Almost every survey block revealed complex features on the resulting maps. Fie consulted with College Archivist Fred Burwell’86, who provided several early campus photos that proved invaluable in making sense of the data. For example, anomalies in front of Middle College likely represent some of the earliest paths constructed on Beloit’s campus. Another anomaly in the radar data from behind Neese Theatre turned out to be the remains of an observatory that was a fixture on campus from the 1870s to the 1960s.

The survey also offers a fairly simple method to determine which mounds had been previously excavated. All of the mounds were built around 500 A.D., so they should have similar construction. However, the mounds that had been more recently excavated should have a mix of contrasting looser soil.
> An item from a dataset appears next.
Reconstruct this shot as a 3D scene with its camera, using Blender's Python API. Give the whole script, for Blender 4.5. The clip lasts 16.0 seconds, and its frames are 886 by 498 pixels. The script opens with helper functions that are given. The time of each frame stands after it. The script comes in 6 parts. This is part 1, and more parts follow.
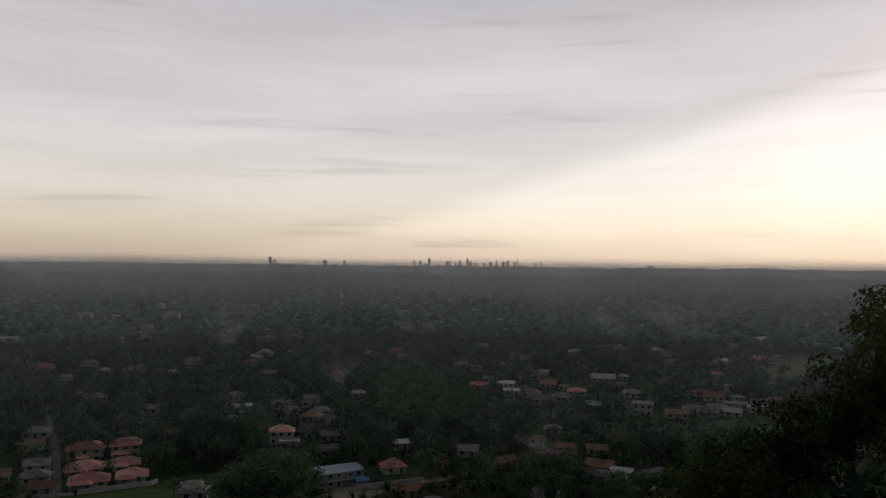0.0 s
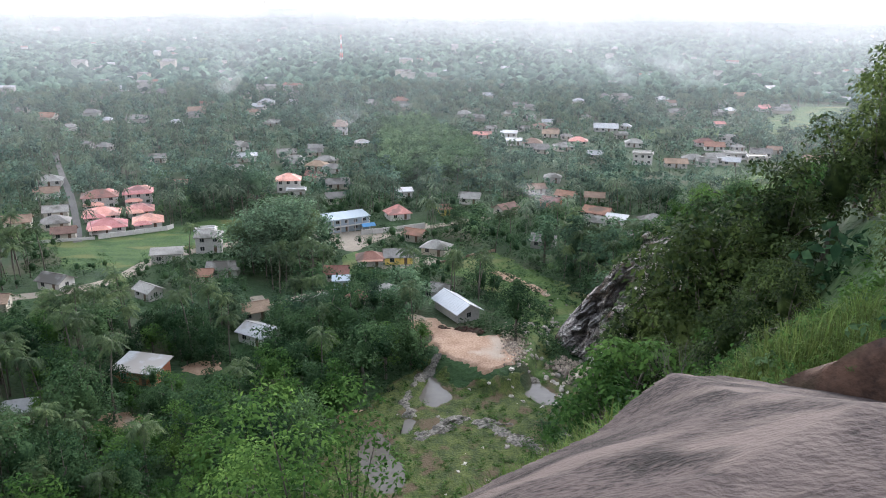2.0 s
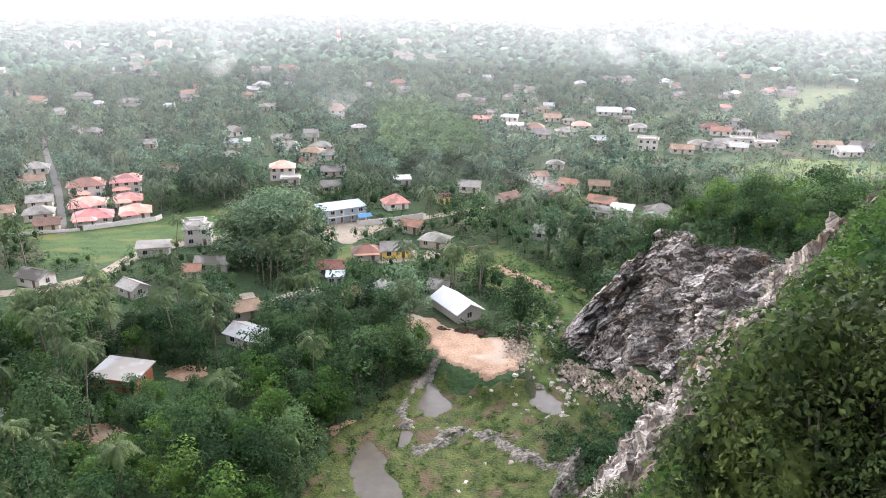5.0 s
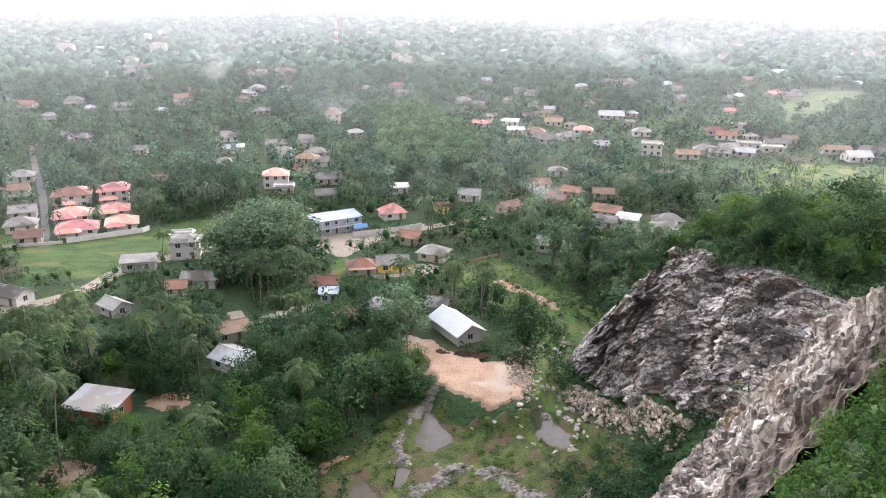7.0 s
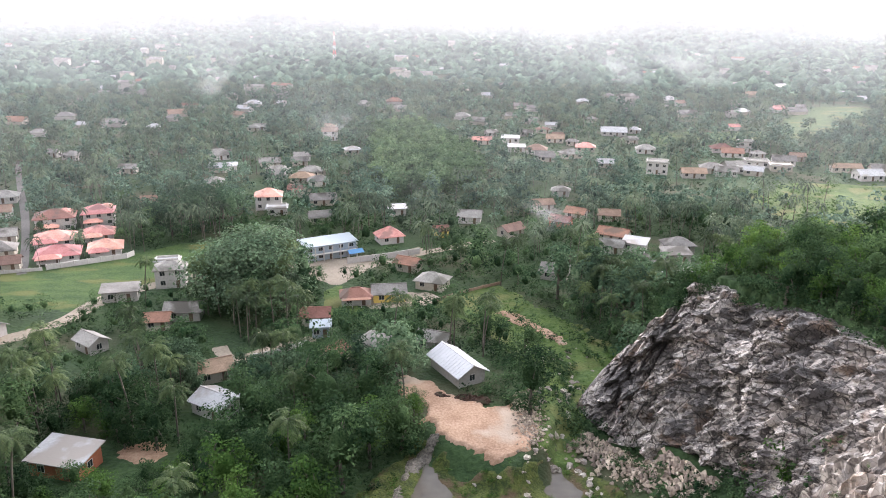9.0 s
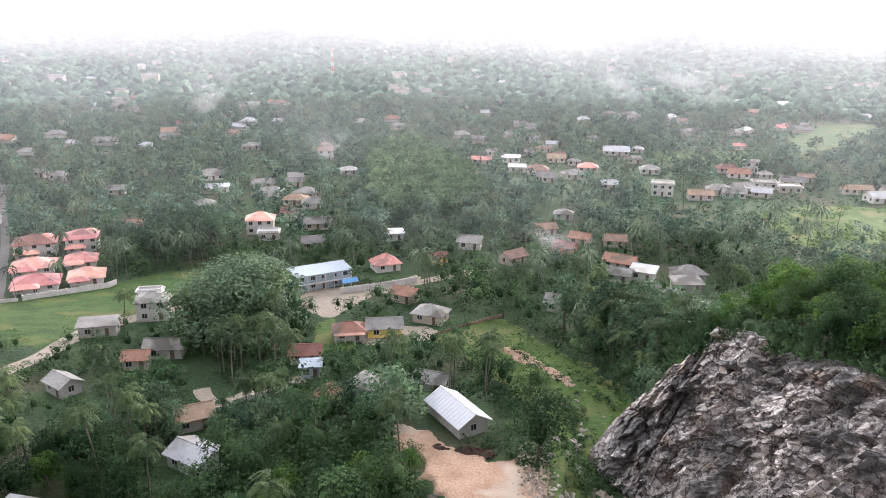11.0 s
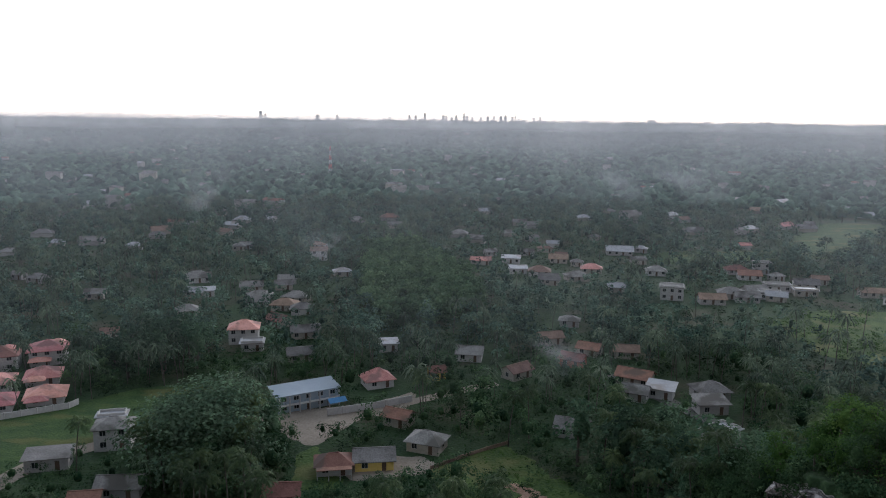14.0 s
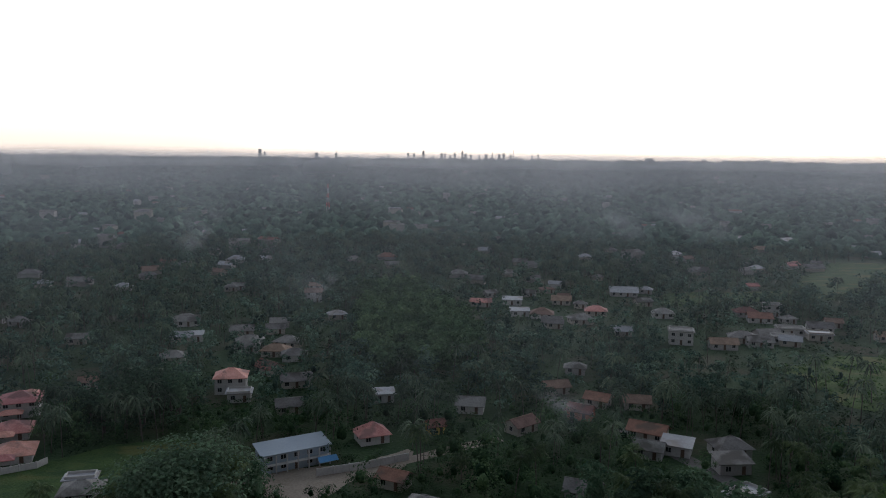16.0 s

The data sets are still being processed, and Fie has many plans for utilizing them in the future, including developing a geographic information system, contextualizing historic pictures and utility plans, and using the information to assist facilities staff with permit requests for work near the mounds. She also hopes that the survey will help answer questions in her own research. “My real interests are in trying to locate areas of activity that were inhabited while the mounds were being built,” she says. “If people built mounds, they had to stay somewhere.”

Fie also believes that the research will prompt further discourse among students. “The hope is to raise awareness and sensitivity as to how the college community engages with the mounds,” she says. “Our students are very open to issues relating to cultural diversity, and the mounds offer an opportunity to extend these conversations to Native Americans.”